> WHAT NEEDS TO BE DONE
Copy every line, exactly and only, from the line containing "carried.keyframe_insert(path, frame=frame(t))" to the line containing "for t, *values", both lines included.

::::::

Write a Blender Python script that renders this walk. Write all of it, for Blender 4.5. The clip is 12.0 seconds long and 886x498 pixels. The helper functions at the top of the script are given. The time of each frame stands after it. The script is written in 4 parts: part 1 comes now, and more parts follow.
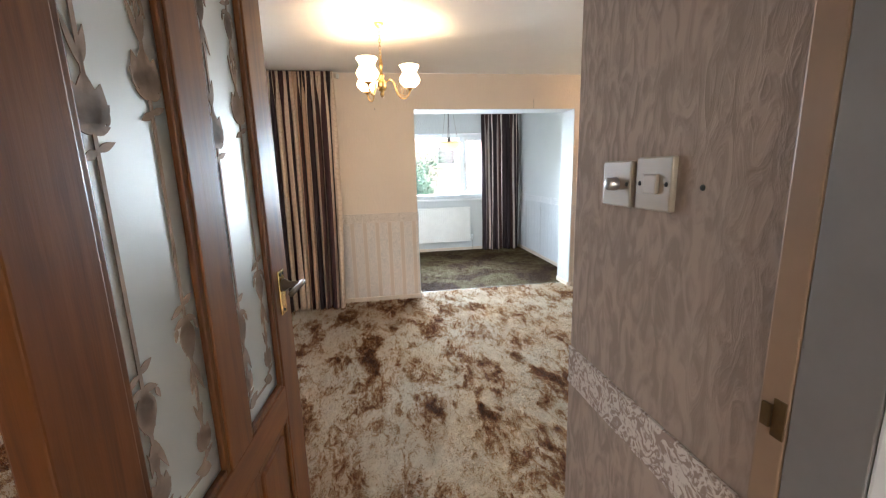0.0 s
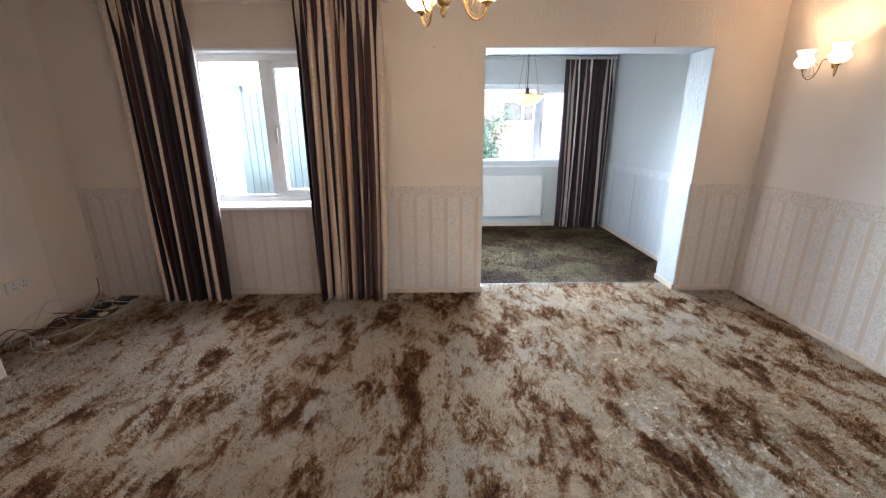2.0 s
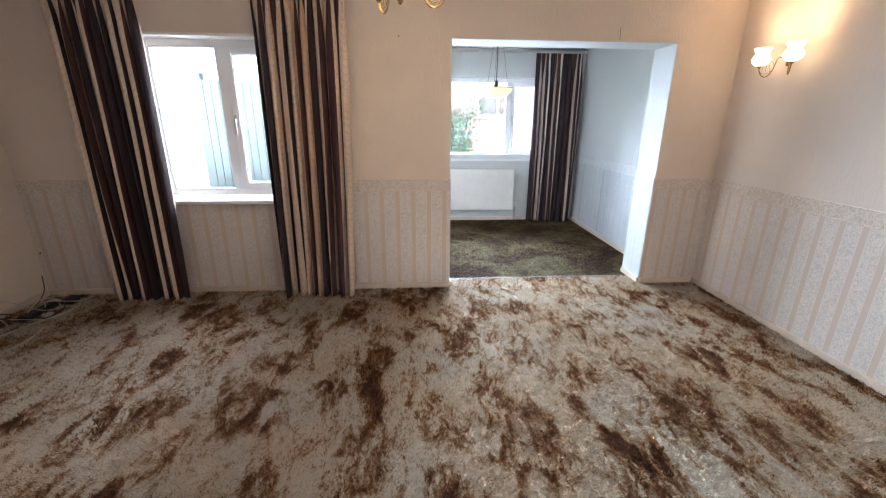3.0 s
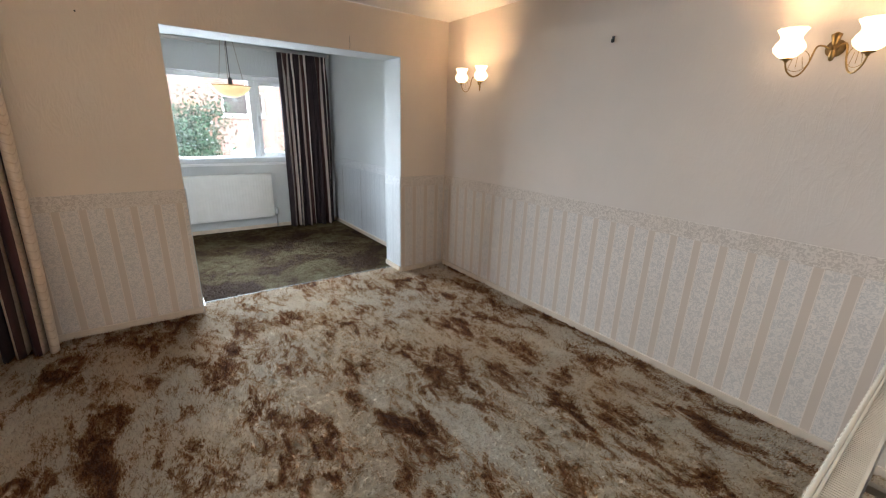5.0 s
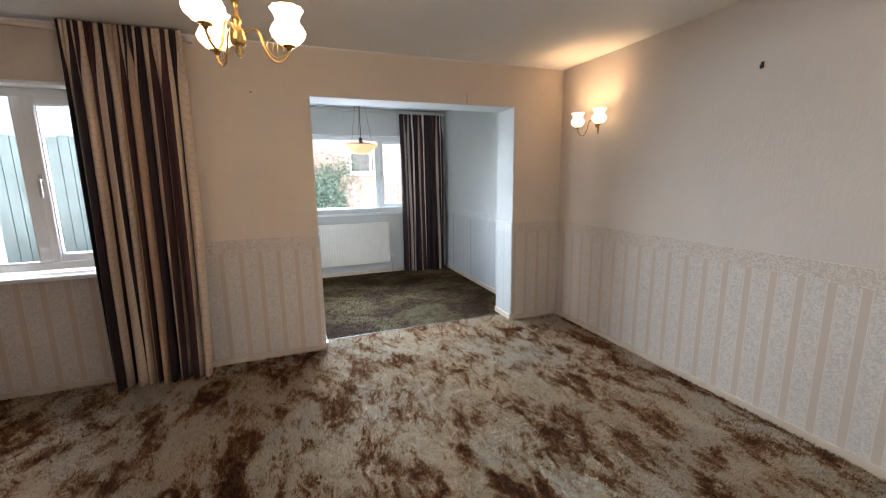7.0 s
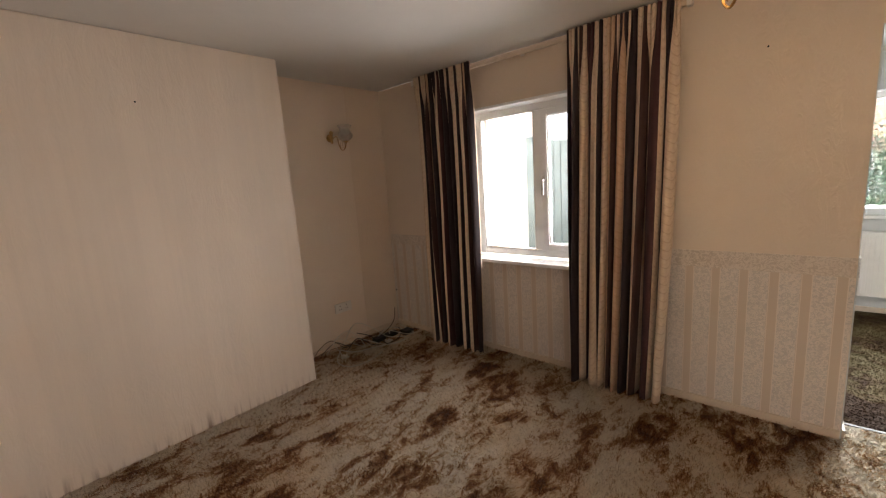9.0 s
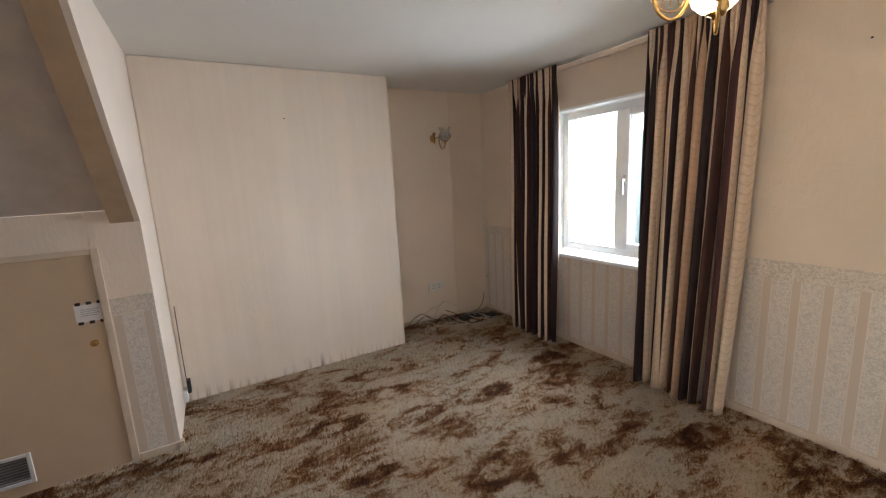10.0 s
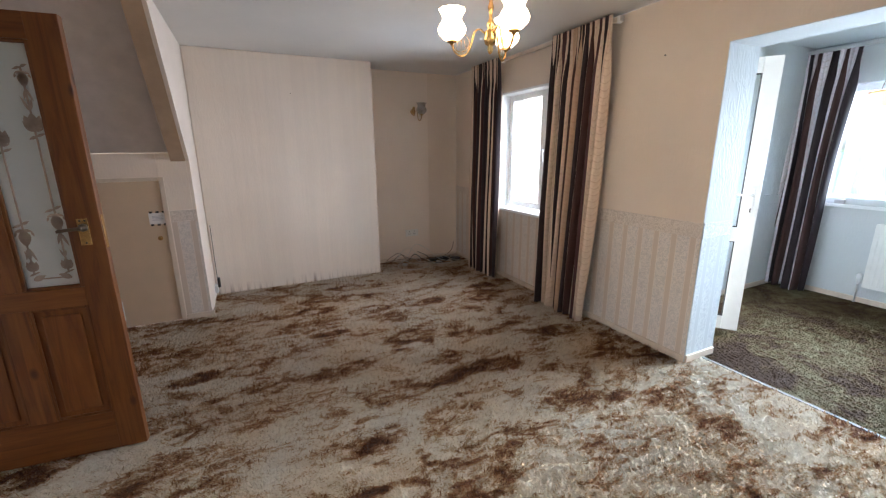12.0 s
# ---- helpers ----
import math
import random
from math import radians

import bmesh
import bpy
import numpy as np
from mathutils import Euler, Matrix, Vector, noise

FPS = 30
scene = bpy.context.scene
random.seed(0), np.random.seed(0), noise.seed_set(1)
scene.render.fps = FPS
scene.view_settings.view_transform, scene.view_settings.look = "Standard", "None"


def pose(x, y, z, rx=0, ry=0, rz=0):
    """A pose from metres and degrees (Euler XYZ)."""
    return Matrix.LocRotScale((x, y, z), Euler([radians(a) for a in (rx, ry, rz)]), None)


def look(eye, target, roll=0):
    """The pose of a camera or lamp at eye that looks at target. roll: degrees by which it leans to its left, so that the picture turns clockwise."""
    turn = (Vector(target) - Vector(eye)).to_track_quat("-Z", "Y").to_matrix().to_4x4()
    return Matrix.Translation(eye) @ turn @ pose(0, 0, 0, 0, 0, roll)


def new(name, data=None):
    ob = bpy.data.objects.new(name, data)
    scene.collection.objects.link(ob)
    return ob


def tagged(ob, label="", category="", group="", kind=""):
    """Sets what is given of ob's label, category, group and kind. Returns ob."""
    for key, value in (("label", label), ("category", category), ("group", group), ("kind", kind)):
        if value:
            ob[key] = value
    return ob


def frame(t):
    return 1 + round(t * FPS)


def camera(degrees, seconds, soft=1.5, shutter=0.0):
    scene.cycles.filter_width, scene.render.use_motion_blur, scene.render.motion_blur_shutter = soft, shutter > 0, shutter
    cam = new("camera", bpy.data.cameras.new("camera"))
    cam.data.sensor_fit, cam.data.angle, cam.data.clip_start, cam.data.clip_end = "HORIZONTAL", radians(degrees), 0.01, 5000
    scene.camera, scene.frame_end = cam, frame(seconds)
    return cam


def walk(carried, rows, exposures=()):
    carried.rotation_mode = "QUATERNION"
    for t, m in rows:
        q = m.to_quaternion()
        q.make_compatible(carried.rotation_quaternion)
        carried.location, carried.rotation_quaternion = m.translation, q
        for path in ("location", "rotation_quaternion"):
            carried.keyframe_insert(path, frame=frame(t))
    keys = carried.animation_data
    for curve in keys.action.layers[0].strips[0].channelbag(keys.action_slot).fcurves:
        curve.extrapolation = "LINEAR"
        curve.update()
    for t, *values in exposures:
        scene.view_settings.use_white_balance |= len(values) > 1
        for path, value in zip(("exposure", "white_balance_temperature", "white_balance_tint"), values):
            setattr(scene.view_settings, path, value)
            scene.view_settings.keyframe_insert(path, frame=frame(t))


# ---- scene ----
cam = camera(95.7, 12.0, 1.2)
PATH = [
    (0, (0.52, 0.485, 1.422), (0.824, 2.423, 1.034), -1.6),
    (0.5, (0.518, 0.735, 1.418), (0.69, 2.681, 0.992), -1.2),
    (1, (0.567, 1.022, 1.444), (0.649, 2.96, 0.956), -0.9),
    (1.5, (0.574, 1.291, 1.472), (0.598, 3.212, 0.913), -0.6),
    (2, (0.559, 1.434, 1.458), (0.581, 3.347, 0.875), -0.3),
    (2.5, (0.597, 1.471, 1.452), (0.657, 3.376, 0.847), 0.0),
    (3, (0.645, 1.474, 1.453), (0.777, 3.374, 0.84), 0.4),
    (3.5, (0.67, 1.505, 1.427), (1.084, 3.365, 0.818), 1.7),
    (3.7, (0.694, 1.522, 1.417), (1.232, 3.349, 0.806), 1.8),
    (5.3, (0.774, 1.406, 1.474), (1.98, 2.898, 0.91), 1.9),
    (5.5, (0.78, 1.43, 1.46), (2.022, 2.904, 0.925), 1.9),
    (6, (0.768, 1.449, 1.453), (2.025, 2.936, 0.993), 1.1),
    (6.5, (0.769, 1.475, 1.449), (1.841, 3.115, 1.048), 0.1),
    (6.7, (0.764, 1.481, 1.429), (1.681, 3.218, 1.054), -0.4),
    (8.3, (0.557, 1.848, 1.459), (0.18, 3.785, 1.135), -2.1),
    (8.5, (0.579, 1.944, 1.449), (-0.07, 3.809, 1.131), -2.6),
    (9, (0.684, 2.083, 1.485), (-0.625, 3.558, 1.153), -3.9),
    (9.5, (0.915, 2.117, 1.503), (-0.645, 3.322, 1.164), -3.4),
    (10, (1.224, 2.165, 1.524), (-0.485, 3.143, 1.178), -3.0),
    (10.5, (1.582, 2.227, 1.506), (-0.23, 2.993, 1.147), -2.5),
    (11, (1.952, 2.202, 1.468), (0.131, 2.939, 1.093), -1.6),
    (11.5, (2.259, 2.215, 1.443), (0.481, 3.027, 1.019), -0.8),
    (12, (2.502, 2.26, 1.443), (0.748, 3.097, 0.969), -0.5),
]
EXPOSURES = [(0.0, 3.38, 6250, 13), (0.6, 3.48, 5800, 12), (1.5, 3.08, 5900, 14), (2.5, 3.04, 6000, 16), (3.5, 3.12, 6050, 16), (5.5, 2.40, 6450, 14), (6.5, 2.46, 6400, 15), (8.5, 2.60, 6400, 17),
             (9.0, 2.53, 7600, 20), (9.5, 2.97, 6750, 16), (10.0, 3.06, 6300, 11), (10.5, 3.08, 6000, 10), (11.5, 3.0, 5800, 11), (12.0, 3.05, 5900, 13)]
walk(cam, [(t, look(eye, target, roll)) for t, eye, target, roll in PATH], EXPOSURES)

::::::

> TASK ANSWER
            carried.keyframe_insert(path, frame=frame(t))
    keys = carried.animation_data
    for curve in keys.action.layers[0].strips[0].channelbag(keys.action_slot).fcurves:
        curve.extrapolation = "LINEAR"
        curve.update()
    for t, *values in exposures:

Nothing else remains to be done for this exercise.